What to work on: Transcribe all of the material below word for word and leave out its pictures.

Material provided:
+ + + +

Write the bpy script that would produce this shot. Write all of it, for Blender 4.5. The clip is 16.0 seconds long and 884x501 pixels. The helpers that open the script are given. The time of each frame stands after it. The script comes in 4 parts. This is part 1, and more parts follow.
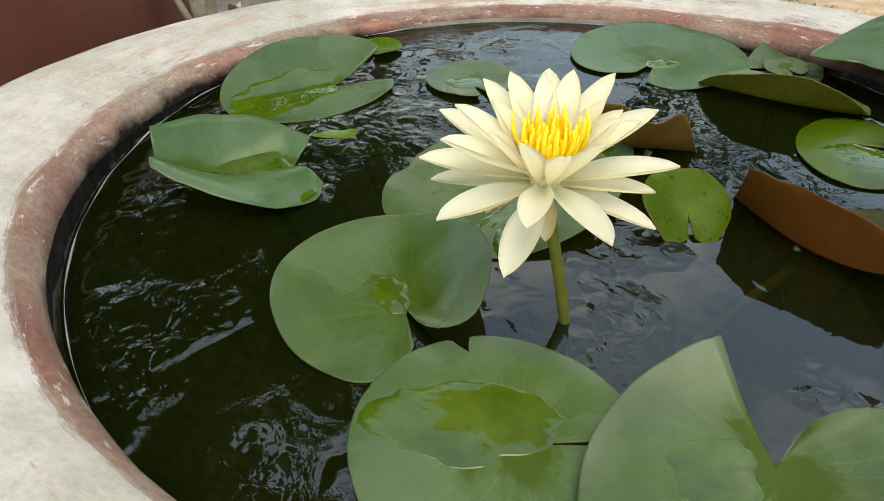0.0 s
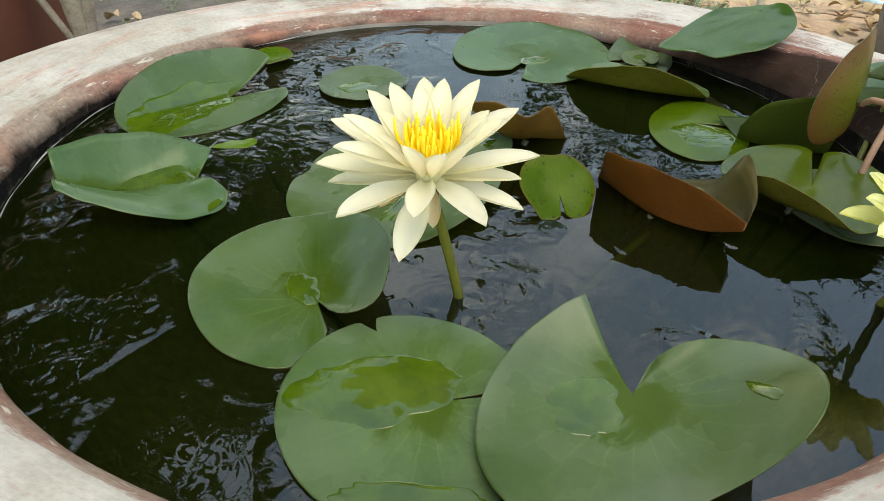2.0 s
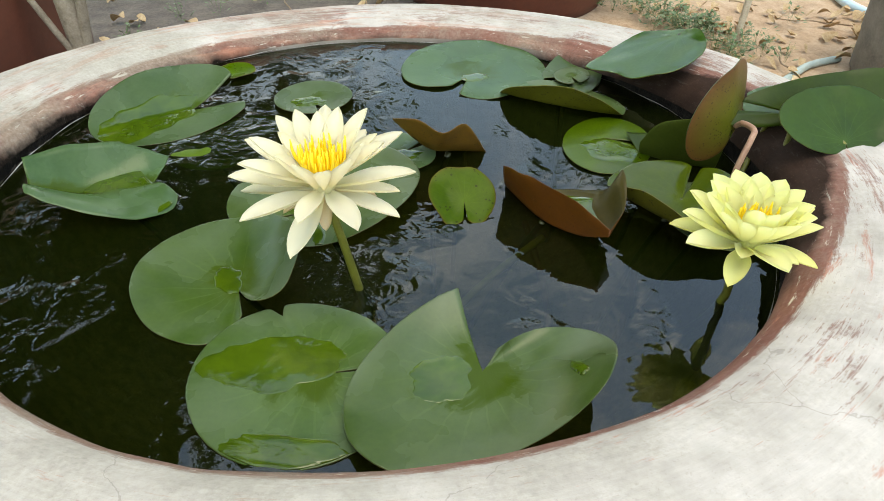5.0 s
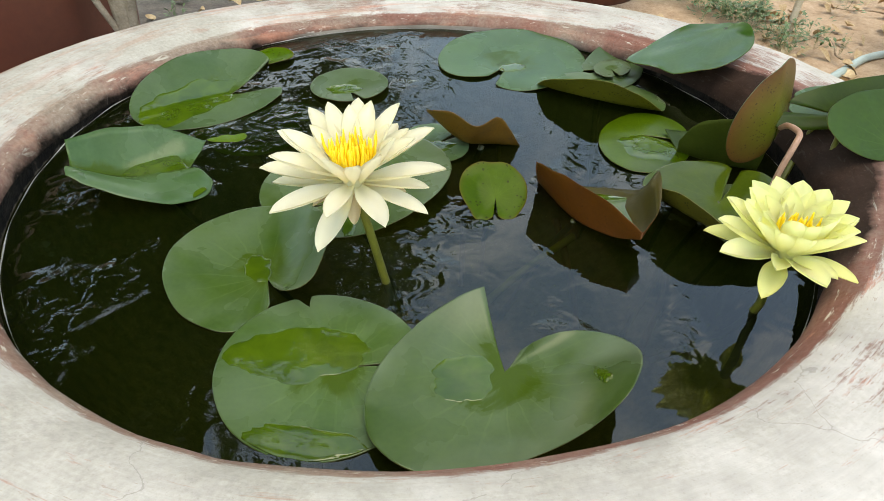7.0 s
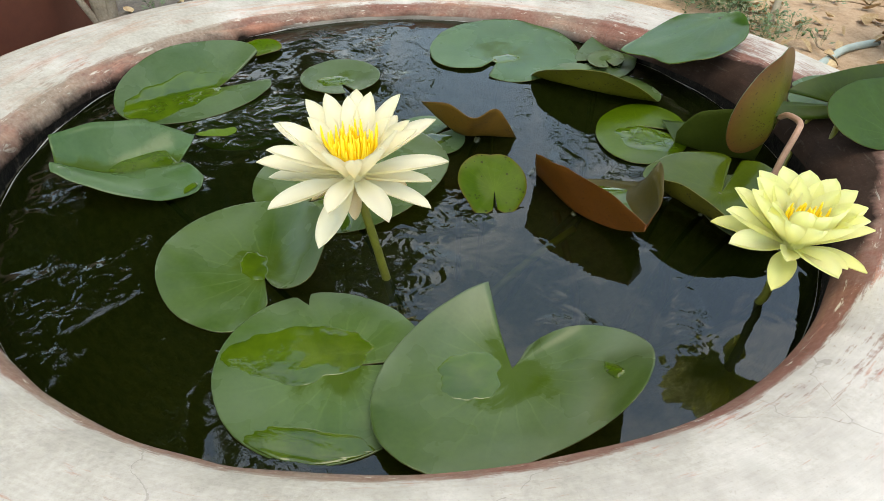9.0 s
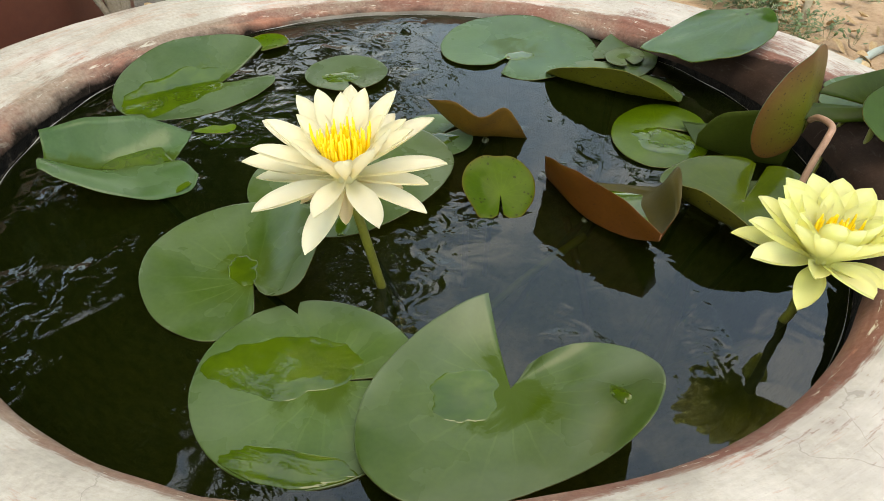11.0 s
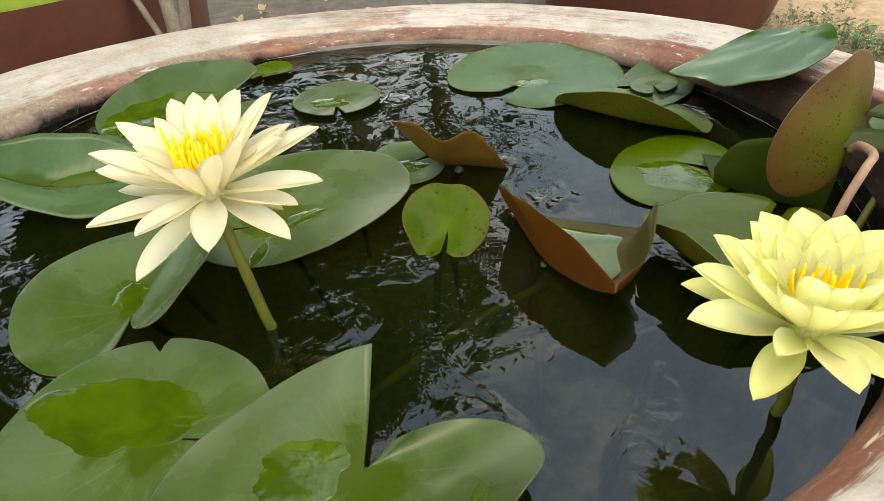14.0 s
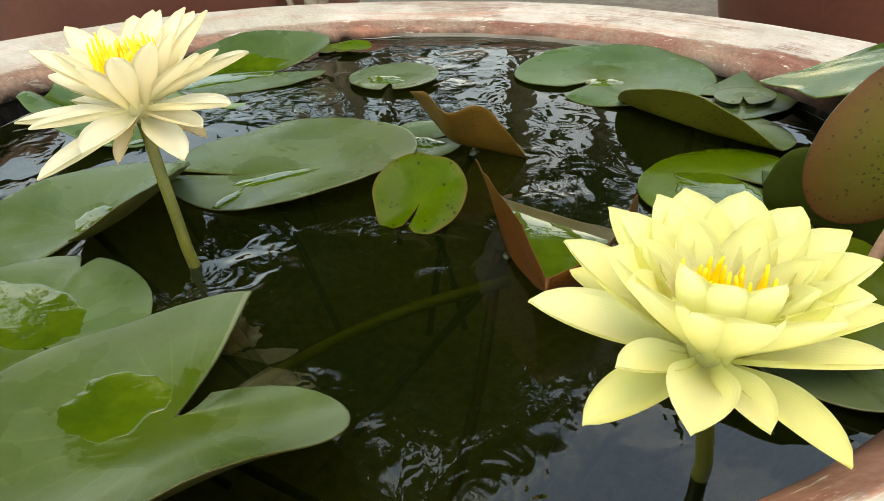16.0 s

+ + + +

Correct output:
Write the bpy script that would produce this shot. Write all of it, for Blender 4.5. The clip is 16.0 seconds long and 884x501 pixels. The helpers that open the script are given. The time of each frame stands after it. The script comes in 4 parts. This is part 1, and more parts follow.
0.0 s
2.0 s
5.0 s
7.0 s
9.0 s
11.0 s
14.0 s
16.0 s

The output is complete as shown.